The Bible insists that we who have experienced God’s amazing grace are to
demonstrate it in the way we relate to others.[2]
This balance is
crucial for our understanding of Scripture because when we downplay one side or
the other, it skews our whole viewpoint. When we overlook the fact that all the
demands in “the law and the prophets” that Jesus said would be “fulfilled” are
grounded in the grace and mercy and love of God, we turn those demands into
rigid rules that are applied in a strict and severe way. That’s just as true
for the New Testament as it is for the Old. And there are actual faith
communities in our world who do just that: enforce a rigid set of rules lifted out
of context from Scripture and expel those who don’t live up to them. I don’t
think that’s a very accurate view of the God who throughout the ages has
lovingly called the human family into relationship with himself.
The opposite is also
true: it’s all too easy to focus only on grace and ignore the very real demands
that are found not just in the Hebrew Bible, but also throughout the New
Testament, especially in the “Sermon on the Mount.” When we make that mistake,
we miss the whole point of God’s grace: to shape us into the people we we’re
meant to be. In the words of the pastor and martyr Dietrich Bonhoeffer, when we
ignore the demand for heartfelt obedience to God’s commands, we turn all that
God has done for us into “cheap grace.”[3] I think
we can also call to mind those in our world who expect a loving God to be
tolerant of any and all kinds of behavior, regardless of the consequences to
others or ourselves! Again, I don’t think that’s a very accurate view of the
God whose love has always called the human family to practice justice,
compassion, and mercy toward one another.
We see this balance
reflected when we look at Jesus’ “Sermon on the Mount” as a whole. As we saw
last week, Jesus opens this “sermon” with the beatitudes, which are a
declaration of the grace that God pours out on all people through Jesus Christ.
It’s important for us to see that grace always comes first. But in our lesson
for today, Jesus insists that “until heaven and earth pass away, not one
letter, not one stroke of a letter, will pass from the law until all is
accomplished” (Mt 5:18). That may sound strange, but he’s just echoing what the
Scripture teaches from start to finish: grace always comes first, but grace
also always brings demands.
Immediately following
our Gospel lesson for today, Jesus begins to teach his disciples what it means
that he was calling them to a “greater” righteousness than what the “scribes
and the Pharisees” practiced. In contrast to the way they spelled out in great
detail the precise actions one could or could not do, Jesus called his
disciples to obey God from the heart. That would mean not only not killing
others, it would also meant avoiding anything that leads us to devalue the life
of another. Jesus didn’t make it easier to obey God’s commands, he made it
harder. He went back to God’s original intention: to produce a people who would
practice God’s justice, compassion, and mercy toward one another.
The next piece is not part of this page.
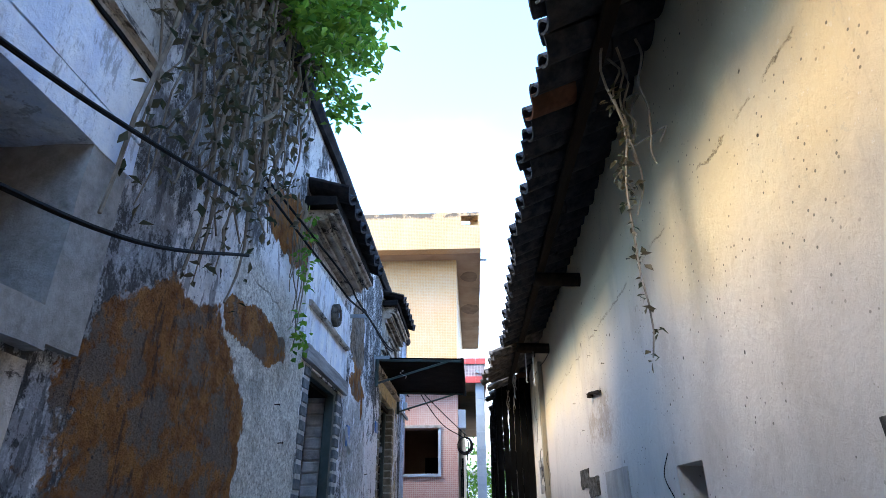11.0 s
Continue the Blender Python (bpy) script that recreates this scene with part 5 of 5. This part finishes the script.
cable([(0.19, 1.1, 2.6), (0.24, 1.4, 2.84), (0.48, 1.4, 2.88), (0.87, 1.4, 2.93), (1.27, 1.4, 2.96)], 0.007, "black cable slung from the awning to the buff wall")
cable([(0.19, 1.1, 2.6), (0.24, 1.41, 2.84), (0.48, 1.41, 2.87), (0.85, 1.4, 2.82), (1.27, 1.4, 2.91)], 0.007, "black cable slung from the awning to the buff wall")


def along(pts, off):
    """Points (y, z) beside the blue-white wall."""
    return [(-0.61 + 0.0159 * (y - 2.2) + off, y, z) for y, z in pts]


cable([(-0.60, 2.1, 2.6)] + along([(2.59, 2.67), (3.01, 2.75), (3.5, 2.83), (3.85, 2.62), (4.2, 2.43), (4.9, 2.22), (5.45, 2.15), (6.05, 2.26), (6.48, 2.45), (7.0, 2.79), (7.22, 2.89)], 0.11), 0.005, "thick black cable sagging along the blue-white wall")
cable([(-0.60, 2.3, 2.9)] + along([(2.82, 2.92), (3.17, 2.94), (3.5, 2.85), (4.22, 2.75), (5.0, 2.66), (5.36, 2.62), (5.81, 2.6), (6.3, 2.68), (6.64, 2.78), (7.1, 2.92), (7.24, 2.89)], 0.10), 0.0034, "thin black cable looped between the wall brackets")
cable(along([(7.24, 2.89), (7.28, 2.75), (7.34, 2.57)], 0.12), 0.004, "thin black cable dropping to the slab hood")
cable([(-0.40, 8.2, 2.5), (-0.39, 8.55, 2.38), (-0.33, 8.9, 2.18), (-0.32, 9.4, 2.11), (-0.32, 10.1, 2.16), (-0.32, 10.7, 2.27), (-0.36, 11.4, 2.55)], 0.006, "black cable sagging past the barred window")
cable([(-0.40, 8.25, 2.5), (-0.39, 8.8, 2.46), (-0.33, 9.2, 2.38), (-0.32, 9.75, 2.35), (-0.32, 10.3, 2.42), (-0.36, 11.23, 2.70)], 0.006, "black cable sagging past the barred window")
cable([(-0.42, 11.6, 2.95), (-0.3, 12.57, 2.87), (-0.29, 12.81, 2.88), (-0.29, 13.4, 2.97), (-0.29, 14.2, 2.99), (-0.29, 14.65, 3.05)], 0.006, "pair of black cables strung under the cornice")
cable([(-0.42, 11.6, 3.0), (-0.3, 12.65, 2.97), (-0.29, 12.98, 2.95), (-0.29, 13.5, 2.98), (-0.29, 14.3, 3.02), (-0.3, 14.9, 3.12)], 0.006, "pair of black cables strung under the cornice")
cable([(-0.4, 16.3, 3.05), (-0.36, 16.6, 3.2), (-0.36, 16.95, 3.36)], 0.006, "black cable clipped along the house corner")

cable([(RX - 0.02, 15.7, 3.3), (RX - 0.02, 16.19, 3.32), (RX - 0.025, 16.71, 3.37), (RX - 0.02, 17.63, 3.40)], 0.004, "thin black cable run under the broken eave")

# ---- plants ----
def leaves(spots, size, rnd, droop=0.3, bm=None, narrow=0.28):
    """Many small pointed leaves, folded along the rib."""
    bm = bm if bm is not None else bmesh.new()
    for p in spots:
        L = size * rnd.uniform(0.6, 1.3)
        d = Vector((rnd.gauss(0, 1), rnd.gauss(0, 1), rnd.gauss(0.1, 0.8) - droop)).normalized()
        s = d.cross(Vector((rnd.gauss(0, 0.5), rnd.gauss(0, 0.5), 1))).normalized()
        n = s.cross(d)
        w = L * narrow
        a, b, c, e = p, p + d * L * 0.45 + s * w + n * 0.12 * L, p + d * L, p + d * L * 0.45 - s * w + n * 0.12 * L
        va, vb, vc, ve = (bm.verts.new(q) for q in (a, b, c, e))
        bm.faces.new((va, vb, vc))
        bm.faces.new((va, vc, ve))
    return bm


rnd = random.Random(11)
bush = thing("shrub", pose(-0.56, 11.5, 3.86), "bright green leafy shrub rooted on the parapet", "shrub")
spots, tips = [], []
for k in range(46):
    a = rnd.uniform(0, 2 * math.pi)
    el = rnd.uniform(-0.25, 1.45)
    ln = rnd.uniform(0.5, 0.88) * (1.0 + 0.75 * max(0, math.sin(el)))
    d = Vector((math.cos(a) * math.cos(el) * 0.66 + 0.06, math.sin(a) * math.cos(el) * 0.95, math.sin(el) * 1.0))
    pts = []
    for j in range(7):
        f = j / 6
        pts.append(d * ln * f + Vector((0, 0, 0.12 * f - 0.3 * f * f * (1 - math.sin(max(el, 0))))) + noise.noise_vector(Vector((k * 3.1, f * 2.5, 1))) * 0.07 * f)
    part("branch", tube(pts, 0.011, 5, 0.25), BARK, bush)
    for j in range(330):
        f = rnd.uniform(0.12, 1.04) ** 0.8
        i0 = min(5, int(f * 6))
        p = pts[i0].lerp(pts[i0 + 1], f * 6 - i0)
        spots.append(p + Vector((rnd.gauss(0, 0.055), rnd.gauss(0, 0.055), rnd.gauss(0, 0.05))))
tagged(part("crown", leaves(spots, 0.056, rnd), LEAF, bush), kind="stuff")
t = thing("creeper", C @ pose(0, 0, 0), "tangle of dry roots and vines hanging down the mouldy wall", "creeper")
spots = []
for k in range(34):
    y = rnd.uniform(10.75, 11.75)
    zt, zb = rnd.uniform(3.6, 3.95), rnd.uniform(2.2, 3.1)
    if k > 25:
        zt = rnd.uniform(3.0, 3.7)
    pts = [(0.05 + 0.06 * (1 - f) + 0.03 * noise.noise((k, f * 5, 0)), y + 0.14 * noise.noise((k * 2.3, f * 4, 5)) + 0.1 * f * (k % 3 - 1), zt + (zb - zt) * f) for f in np.linspace(0, 1, 12)]
    part("root", tube(pts, rnd.uniform(0.004, 0.013), 5, 0.4), BARK, t)
    for j in range(26):
        q = Vector(pts[rnd.randrange(12)])
        spots.append(q + Vector((rnd.uniform(0, 0.05), rnd.gauss(0, 0.03), rnd.gauss(0, 0.03))))
tagged(part("dry_leaves", leaves(spots, 0.04, rnd, 0.8), DRYLEAF, t), kind="stuff")
t = thing("vine", C @ pose(0.02, 12.08, 2.4), "small green vine with dry stems hanging on the wall", "vine")
for k in range(6):
    pts = [(0.02 + 0.02 * noise.noise((k, f * 4, 2)), 0.08 * noise.noise((k * 1.3, f * 3, 4)) + 0.04 * (k - 2.5), 0.75 - 0.75 * f * (0.6 + 0.08 * k)) for f in np.linspace(0, 1, 9)]
    part("stem", tube(pts, 0.005, 5, 0.5), BARK, t)
tagged(part("foliage", leaves([Vector((0.03 + rnd.uniform(0, 0.05), rnd.gauss(0, 0.05), c_ + rnd.gauss(0, 0.05))) for c_ in (0.42, 0.1, 0.02, 0.36, 0.62) for _ in range(22)], 0.036, rnd, 0.6, narrow=0.36), LEAF, t), kind="stuff")
t = thing("hanging_vine", pose(1.06, 11.4, 0), "withered vine dangling from the dark eave", "vine")
spots = []
for k, (zt, zb, w3) in enumerate(((3.55, 2.17, 0.04), (3.5, 2.8, 0.10), (3.52, 2.75, 0.16), (3.48, 2.95, 0.22), (3.5, 2.9, 0.02), (3.45, 3.0, 0.3))):
    pts = [(0.06 * noise.noise((k, f * 4, 2)) + 0.03 * k - 0.05, w3 * (0.6 + noise.noise((k * 1.3, f * 3, 4))), zt + (zb - zt) * f) for f in np.linspace(0, 1, 16)]
    part("stem", tube(pts, 0.006, 5, 0.5), BARK, t)
    if k < 2:
        for j in range(70):
            q = Vector(pts[rnd.randrange(5, 16)])
            spots.append(q + Vector((rnd.gauss(0, 0.012), rnd.gauss(0, 0.016), rnd.gauss(0, 0.02))))
tagged(part("dry_leaves", leaves(spots, 0.035, rnd, 0.7), DRYLEAF, t), kind="stuff")

# ---- far end of the lane ----
t = thing("tree", pose(1.0, 27.5, 0.5), "green bushy tree behind the end of the lane", "tree")
part("trunk", tube([(0, 0, 0), (0.05, 0, 0.8), (-0.03, 0.05, 1.6)], 0.09, 8, 0.6), BARK, t)
spots = []
for k in range(70):
    c0 = Vector((rnd.gauss(0, 0.65), rnd.gauss(0, 0.6), 1.5 + rnd.gauss(0, 0.75)))
    for j in range(60):
        spots.append(c0 + Vector((rnd.gauss(0, 0.16), rnd.gauss(0, 0.16), rnd.gauss(0, 0.14))))
tagged(part("crown", leaves(spots, 0.12, rnd), LEAF, t), kind="stuff")
t = thing("far_house", pose(0, 33, 0.5), "low white house with a teal awning at the lane's end", "house")
part("wall", box(-1.5, 3.5, 0, 3, 0, 2.6), WHITEWASH, t)
part("roof", box(-1.7, 3.7, -0.3, 3.2, 2.6, 2.75, 0.02), STONE, t)
part("awning", box(0.1, 1.0, -6.5, -5.9, 1.3, 1.36, 0.01), FADEDPLATE, t, "faded teal awning sheet")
As Jesus
would later teach in the “Sermon on the Mount,” when we “do unto others as we
would have others do unto us,” we fulfill all that God expects of his people in
the law and the prophets (Mt 7:12). And I would add that we fulfill all that
Jesus and the Apostles taught as well. And we do it because God’s grace has
changed our hearts. When God’s grace changes our hearts, we can’t help but live
in a way that shows the difference grace makes.
I think that’s what
Jesus had in mind when he said, “you are the light of the world.”[4] I think he wants us to show the difference God’s grace makes in our lives every
day. And if you’re wondering what that looks like, our lesson from Isaiah puts
it this way: “Let the oppressed go free, and remove the chains that bind
people. Share your food with the hungry, and give shelter to the homeless” (Isa
58:6-7). It sounds a lot like what Jesus said in Matthew 25:35-36, “I was
hungry and you gave me food, I was thirsty and you gave me something to drink,
I was a stranger and you welcomed me, I was naked and you gave me clothing, I
was sick and you took care of me, I was in prison and you visited me.”[5] God’s grace makes it possible for us to live our lives as light for the world.
When we do so, we show the very real difference God’s grace makes.
[1] ©
2023 Alan Brehm. A sermon delivered by Rev. Alan Brehm PhD on 2/5/2023 for
Hickman Presbyterian Church, Hickman, NE.
[2] Cf. Perry Yoder, “Liberated by Law,” Sojourners
Magazine, September-October 1999
(Vol. 28, No. 5), 46; Patrick D. Miller, Deuteronomy, 113; O. Weber,
Foundations of Dogmatics II:363.
[3] Dietrich Bonhoeffer, Discipleship,
Dietrich Bonhoeffer Works 4, 43. For
him, “cheap grace” meant that God’s grace “justifies sin” without making any
difference in the sinner, so that “everything can stay in its old ways.”
[4] It
is important to recognize that Jesus speaks of being light for the “world” not
just for the few: Cf. Jürgen Moltmann, The
Way of Jesus Christ, 125-26; Karl Barth, Church Dogmatics, 4.2:804-805.
[5] Cf. Jürgen Moltmann, The Church in the
Power of the Spirit, 127: “It is not that the
wretched are the object of Christian love or the fulfilment of a moral duty;
they are the latent presence of the coming Saviour and Judge in the world.”